Marketing for success

After more than 75 years in vehicle sales, the Thomas family has tried a number of marketing strategies. Ian Thomas says that, for now, increasing the dealership’s online presence is their main objective.

“We were the first Acura store in California to sign up with ClickMotive, which is one of Acura’s preferred providers,” he says. “The manufacturer tells us that 70- to 80 percent of Acura shoppers start their search online. We’ve got the Website bringing in leads, and all our sales consultants are responsible for following up.”

Also aiding the company’s profit margins is its service department, which includes a manager, two writers and seven Acura-certified technicians. The seven-bay shop runs the entire length of the back of the building. It’s mostly hidden from the street, but easy to find online.

“If you are within 20 miles of the dealership and enter practically any relevant Acura search term on Google, MSN, Yahoo!, etc., you’ll find Thomas Acura,” Thomas says. “In the current climate, fixed operations are becoming increasingly important.”

Miller supplements the Internet traffic with an old standby: direct mail.

“Mailers are also a good way to go right now,” he says. “They make it easy. I can tell my provider we want everybody in a certain credit demographic or coming off a fresh bankruptcy within a 15-mile radius, and that’s who we’ll get.”

Focus on the future

With the help of Miller and the rest of the Thomas Acura team, Ian Thomas says the dealership will still be on solid ground when the market and the economy improve.

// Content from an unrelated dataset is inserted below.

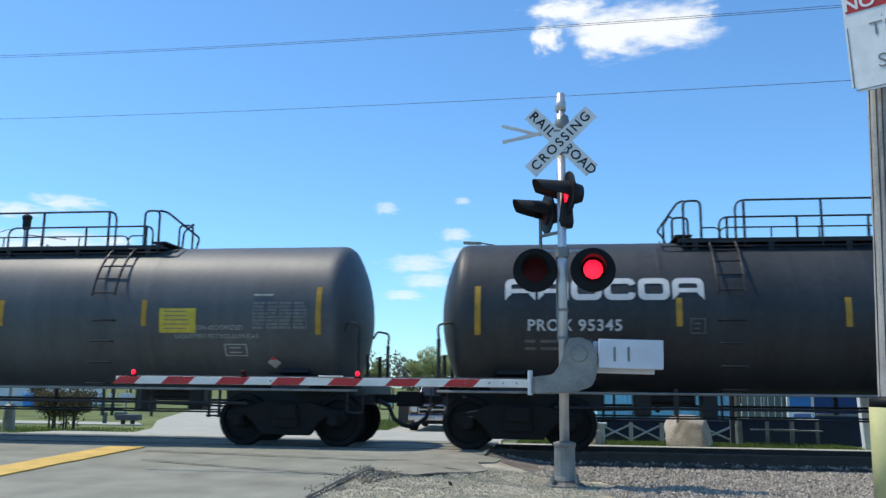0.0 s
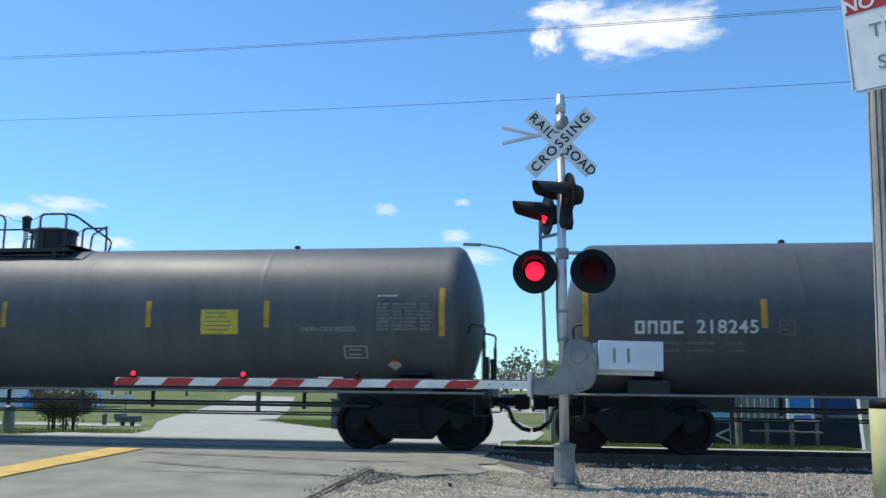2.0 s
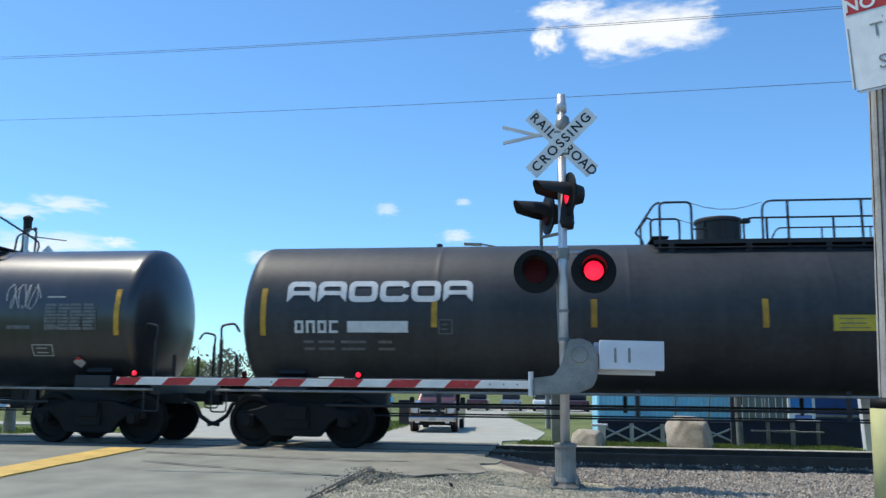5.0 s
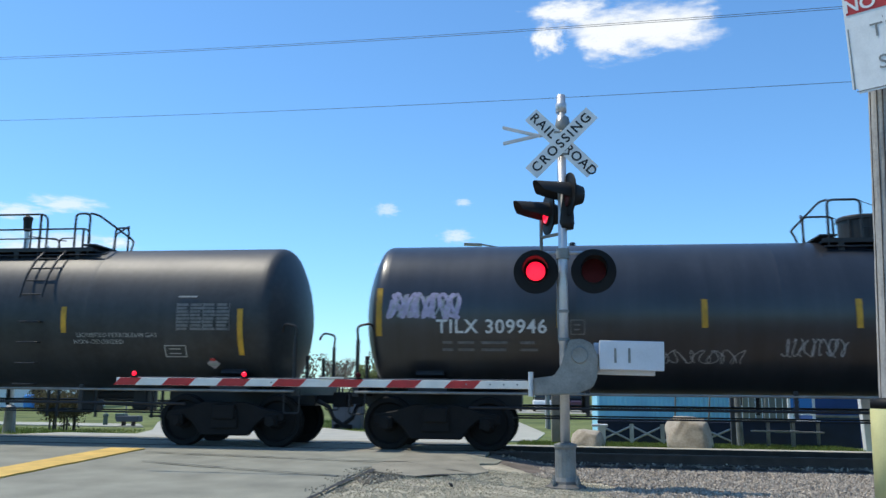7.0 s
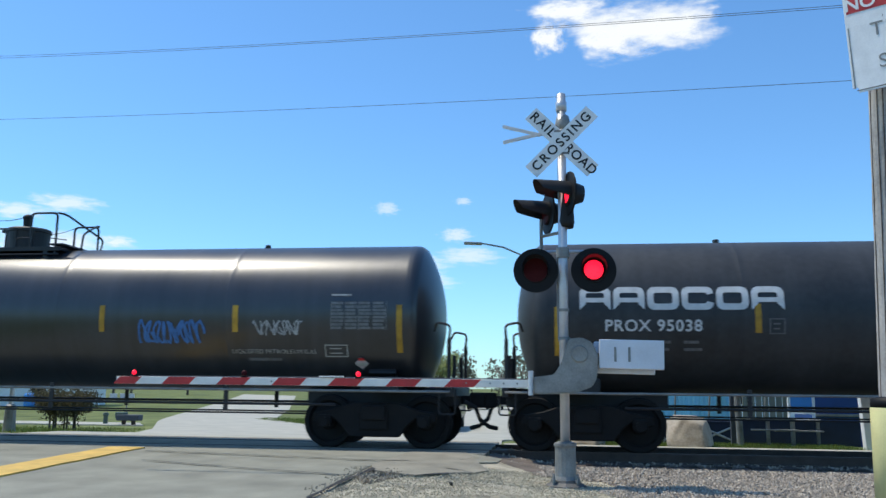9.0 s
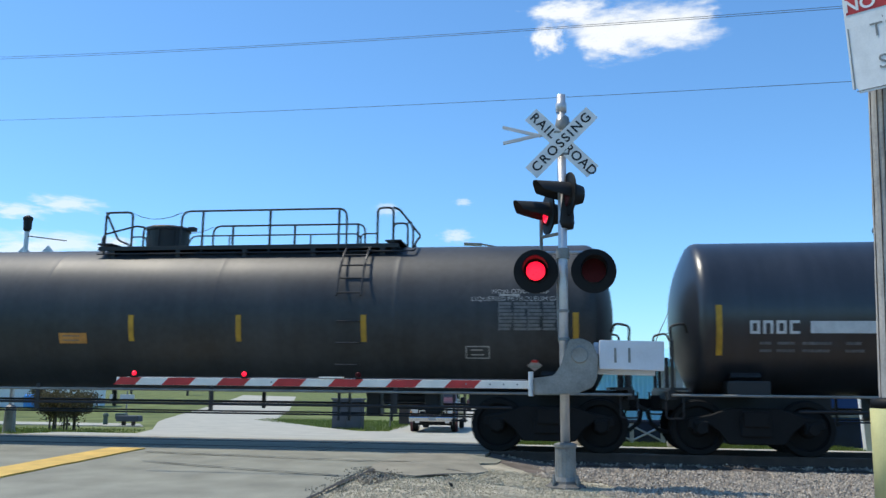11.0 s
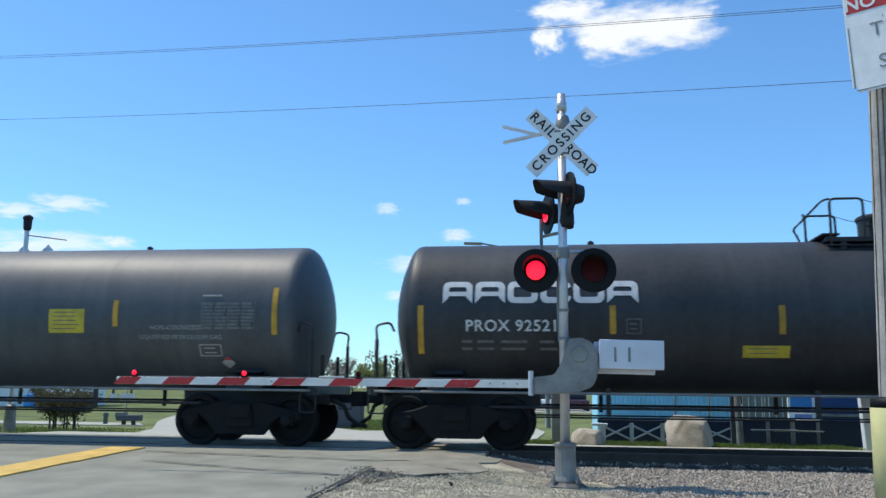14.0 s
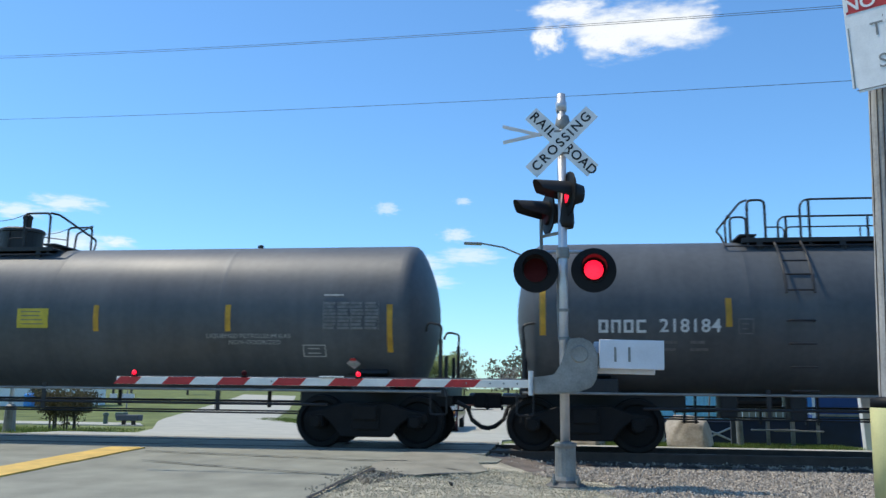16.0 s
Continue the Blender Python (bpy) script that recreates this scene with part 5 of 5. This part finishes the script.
def build_parked_car(at, turn, paint):
    t = thing("parked_car", "", "car", pose(*at, 0, 0, turn), "cars in the far car park")
    part("body", bx((0, 0, 0.62), (1.75, 4.3, 0.6), None, 0.14), M[paint], t)
    part("cabin", bx((0, 0.25, 1.12), (1.5, 2.2, 0.52), None, 0.2), M["glass_dark"], t)
    for s in (-1, 1):
        for y in (-1.35, 1.35):
            part("wheel", lathe(bmesh.new(), [(-0.1, 0.15), (-0.1, 0.3), (0.1, 0.3), (0.1, 0.15)], "X", 18, Matrix.Translation((s * 0.78, y, 0.3))), M["rubber"], t)
    return t


build_street_lamp()
build_far_signal()
build_pickup((-5.08, 34.3, height(-5, 36) + 0.02), 2.2, "car_dark")
for x, paint, label in ((-9.6, "car_dark", "dark car parked far off"), (-6.9, "car_dark", "dark maroon car parked far off"), (-4.1, "car_silver", "silver car parked far off"), (-1.4, "sign_white", "white car parked far off"), (1.4, "car_dark", "dark car parked far off")):
    tagged(build_parked_car((x, 73, height(x, 73) + 0.02), 3, paint), label)


def build_green_side():
    c = thing("utility_cabinet", "dark grey-blue utility cabinet on the grass", "utility cabinet", pose(-9.2, 36.9, -0.68))
    part("body", bx((0, 0, 0.62), (1.3, 0.6, 1.25), None, 0.02), M["cabinet"], c)
    part("lid", bx((0, 0, 1.27), (1.4, 0.7, 0.07), None, 0.015), M["cabinet"], c)
    for dx in (-0.33, 0.33):
        part("door", bx((dx, -0.31, 0.62), (0.6, 0.02, 1.1), None, 0.008), M["cabinet"], c)
    b = thing("brown_bin", "brown litter bin on the grass", "bin", pose(*(-7.63, 42.09, -0.68)))
    part("body", bx((0, 0, 0.55), (0.5, 0.5, 1.1), None, 0.04), M["brown_box"], b)
    part("lid", bx((0, 0, 1.14), (0.56, 0.56, 0.12), None, 0.04), M["lamp_black"], b)
    s = thing("small_sign", "small blue sign on a thin post", "sign", pose(*(-7.71, 38.80, -0.68)))
    part("post", rod(bmesh.new(), (0, 0, 0), (0, 0, 1.5), 0.03), M["galv_dull"], s)
    part("panel", bx((0, -0.05, 1.15), (0.3, 0.02, 0.45), None, 0.004), M["blue_wall"], s)
    h = thing("standpipe", "short green standpipe on the grass", "standpipe", pose(*(-20.18, 36.30, -0.68)))
    part("body", lathe(bmesh.new(), [(0, 0.1), (0.35, 0.1), (0.42, 0.13), (0.5, 0.1), (0.54, 0.03)], "Z", 12), M["green_box"], h)
    m = thing("mailbox_stand", "dark mailboxes on a wooden stand", "mailbox", pose(*(-18.75, 35.73, -0.68)))
    part("box", bx((0, 0, 0.33), (1.05, 0.45, 0.26), None, 0.05), M["cabinet"], m)
    part("box", bx((-0.4, 0.05, 0.42), (0.4, 0.45, 0.26), None, 0.05), M["green_box"], m)
    for dx in (-0.25, 0.2):
        part("leg", bx((dx, 0, 0.1), (0.14, 0.14, 0.4), None, 0.01), M["timber"], m)
    n = thing("street_sign", "pale sign boards on a post over the grass", "sign", pose(*(-19.67, 37.15, -0.68)))
    part("post", rod(bmesh.new(), (0, 0, 0), (0, 0, 1.5), 0.035), M["galv_dull"], n)
    for dx, w in ((-0.75, 0.35), (-0.25, 0.35), (0.1, 0.35)):
        part("panel", bx((dx + 0.1, -0.05, 1.2), (w, 0.02, 0.3), None, 0.004), M["white_paint"], n)
    e = thing("blue_barrel", "blue plastic barrel on the grass", "barrel", pose(*(-40.67, 61.73, -0.67)))
    part("body", lathe(bmesh.new(), [(0, 0.4), (0.1, 0.45), (0.9, 0.45), (1.0, 0.38), (1.05, 0.1)], "Z", 16), M["blue_bright"], e)


build_green_side()


def leaf_cloud(blobs, n, size, seed, squash=0.8):
    """Many small leaf faces in uneven clumps, as one mesh."""
    rng = np.random.default_rng(seed)
    vs, fs = [], []
    for _ in range(n):
        c, r = blobs[rng.integers(len(blobs))]
        d = rng.normal(size=3)
        d /= np.linalg.norm(d)
        p = np.array(c) + d * r * rng.uniform(0.45, 1.08) * np.array((1, 1, squash))
        u = rng.normal(size=3)
        u /= np.linalg.norm(u)
        w = np.cross(u, rng.normal(size=3))
        w /= np.linalg.norm(w)
        s = size * rng.uniform(0.5, 1.3)
        k = len(vs)
        vs += [p - u * s, p - w * s * 0.5, p + u * s, p + w * s * 0.5]
        fs.append((k, k + 1, k + 2, k + 3))
    return [tuple(v) for v in vs], fs


def leaves(name, blobs, n, size, seed, material, parent=None, squash=0.8):
    v, f = leaf_cloud(blobs, n, size, seed, squash)
    me = bpy.data.meshes.new(name)
    me.from_pydata(v, [], f)
    me.materials.append(material)
    o = new(name, me)
    o.parent = parent
    return o


def limbs(bm, base, h, spread, n, seed, r):
    rnd = random.Random(seed)
    rod(bm, base, (base[0], base[1], base[2] + h * 0.45), r, 8, r * 0.7)
    tips = []
    for k in range(n):
        a = 6.283 * k / n + rnd.uniform(-0.4, 0.4)
        z0 = base[2] + h * rnd.uniform(0.25, 0.45)
        p = Vector((base[0], base[1], z0))
        q = p + Vector((math.cos(a) * spread * 0.5, math.sin(a) * spread * 0.5, h * 0.28))
        t = q + Vector((math.cos(a + 0.5) * spread * 0.4, math.sin(a + 0.5) * spread * 0.4, h * rnd.uniform(0.15, 0.3)))
        rod(bm, p, q, r * 0.45, 6, r * 0.3)
        rod(bm, q, t, r * 0.3, 5, r * 0.08)
        tips += [q, t]
    return tips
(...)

“I was in a 20 Group with a Honda dealer who pointed out that more than half of Americans have impaired credit,” Thomas says. “He said, ‘If you’re not in special finance, you’re only half in the used-car business,’ and he was right. We’re counting on Tom to help get us the rest of the way there.”

For his part, Miller says he’ll continue to leverage his years of experience against a constantly changing market.

“Whether it’s a bank or a credit union, when it comes to special finance, they’re making their decisions based on the profile and the presentation,” he says. “The deal depends on the character behind the credit report.”